# Stated problem
Your task is to copy the listing exactly, with the pictures left out.

# Data lines
◇ ◇ ◇
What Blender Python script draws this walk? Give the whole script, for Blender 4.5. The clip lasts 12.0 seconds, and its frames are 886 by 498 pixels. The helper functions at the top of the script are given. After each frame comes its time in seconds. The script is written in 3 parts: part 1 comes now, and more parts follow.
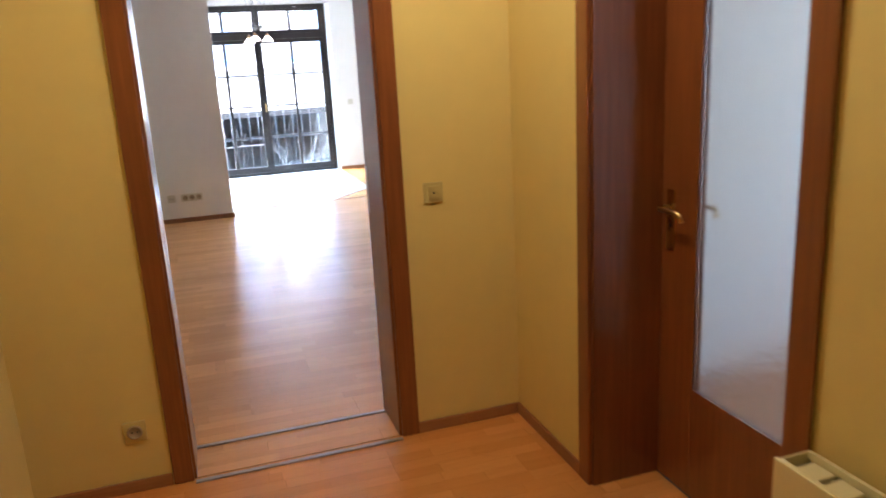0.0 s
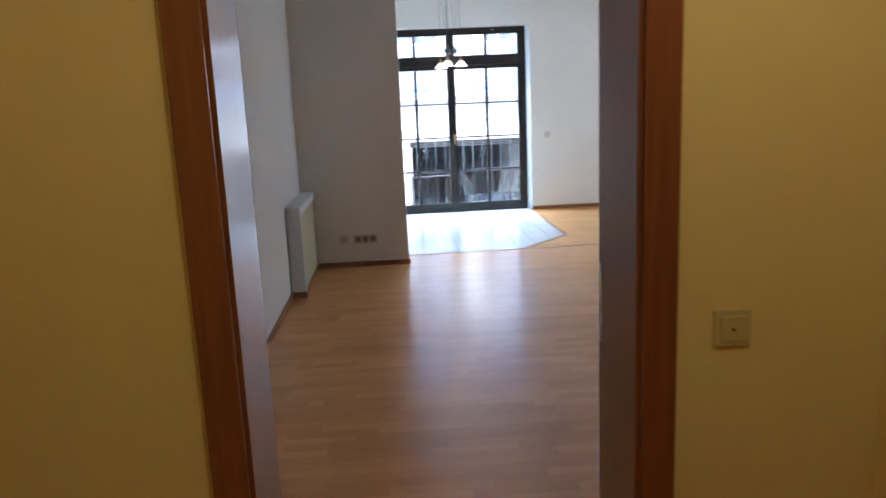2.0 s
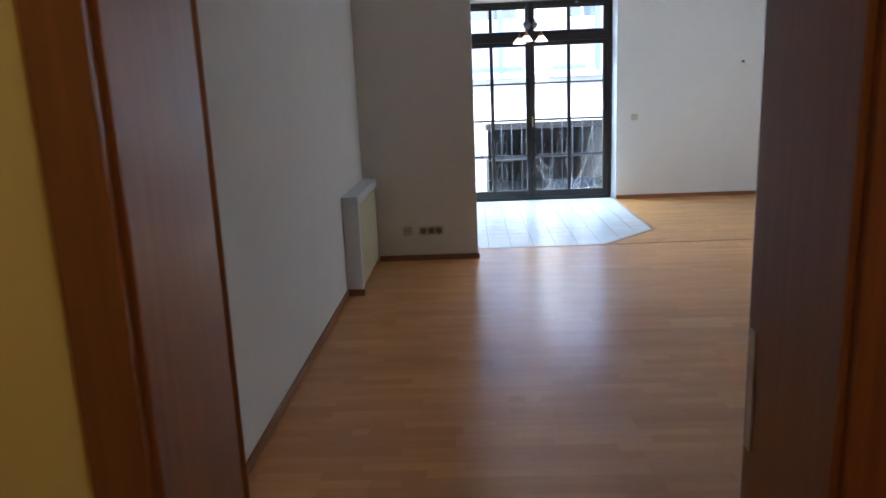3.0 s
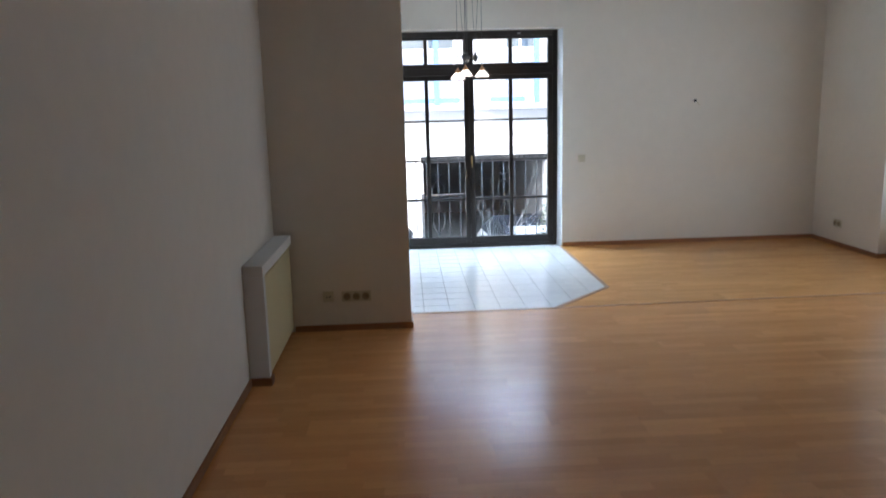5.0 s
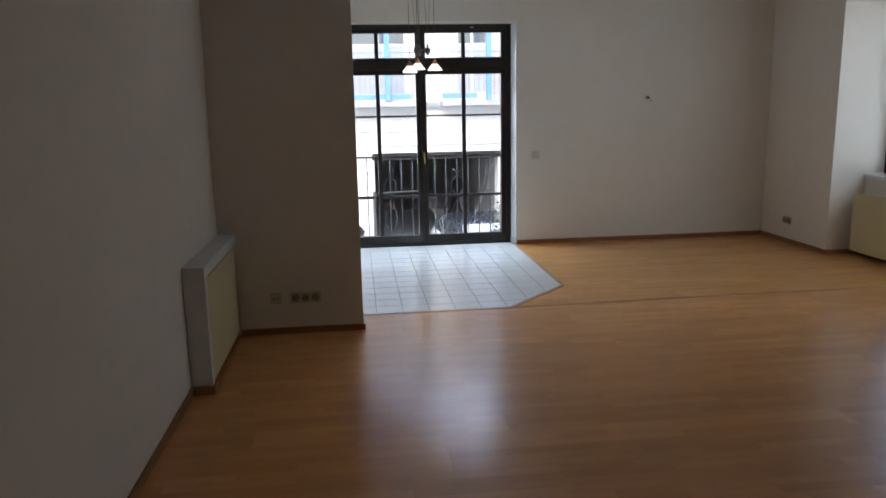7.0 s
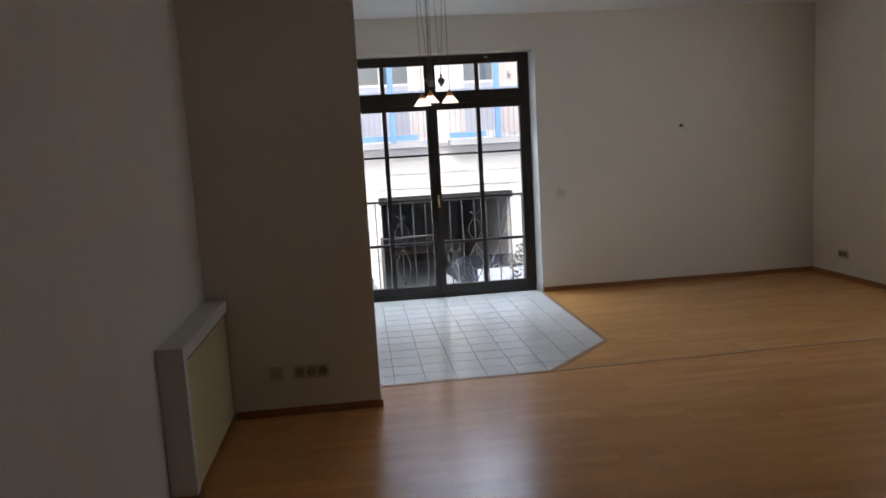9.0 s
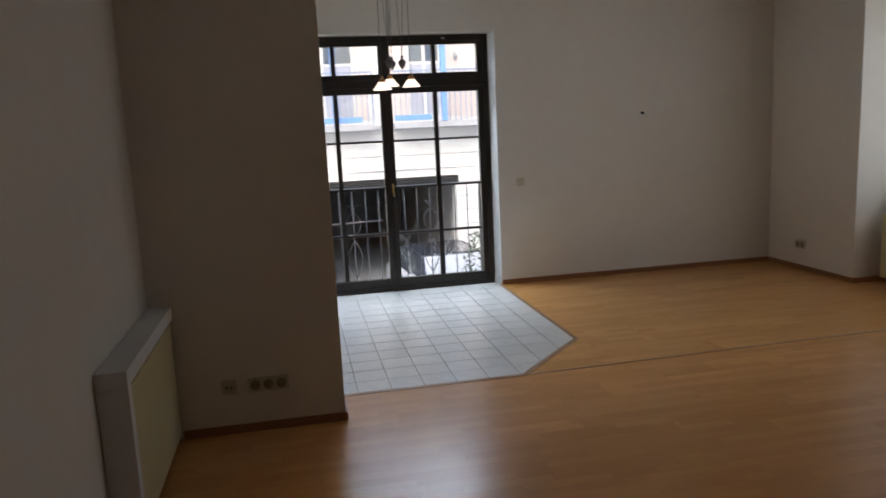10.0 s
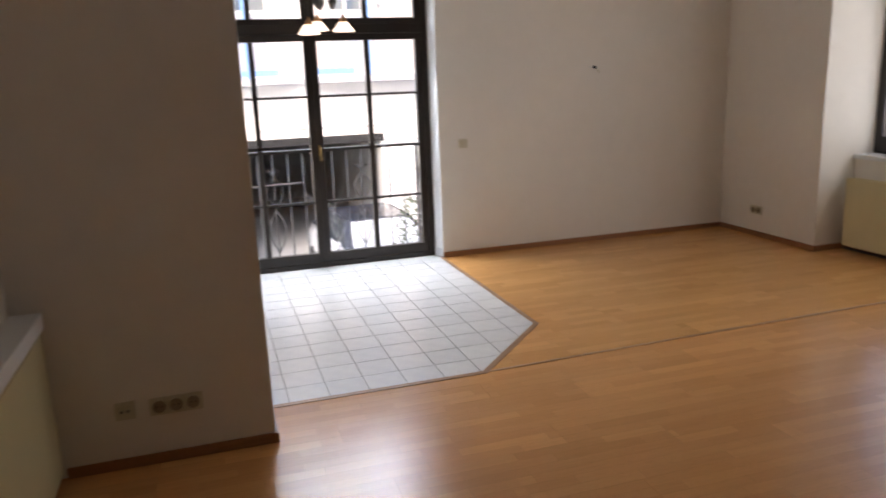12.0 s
◇ ◇ ◇
# Answer for this exercise
What Blender Python script draws this walk? Give the whole script, for Blender 4.5. The clip lasts 12.0 seconds, and its frames are 886 by 498 pixels. The helper functions at the top of the script are given. After each frame comes its time in seconds. The script is written in 3 parts: part 1 comes now, and more parts follow.
0.0 s
2.0 s
3.0 s
5.0 s
7.0 s
9.0 s
10.0 s
12.0 s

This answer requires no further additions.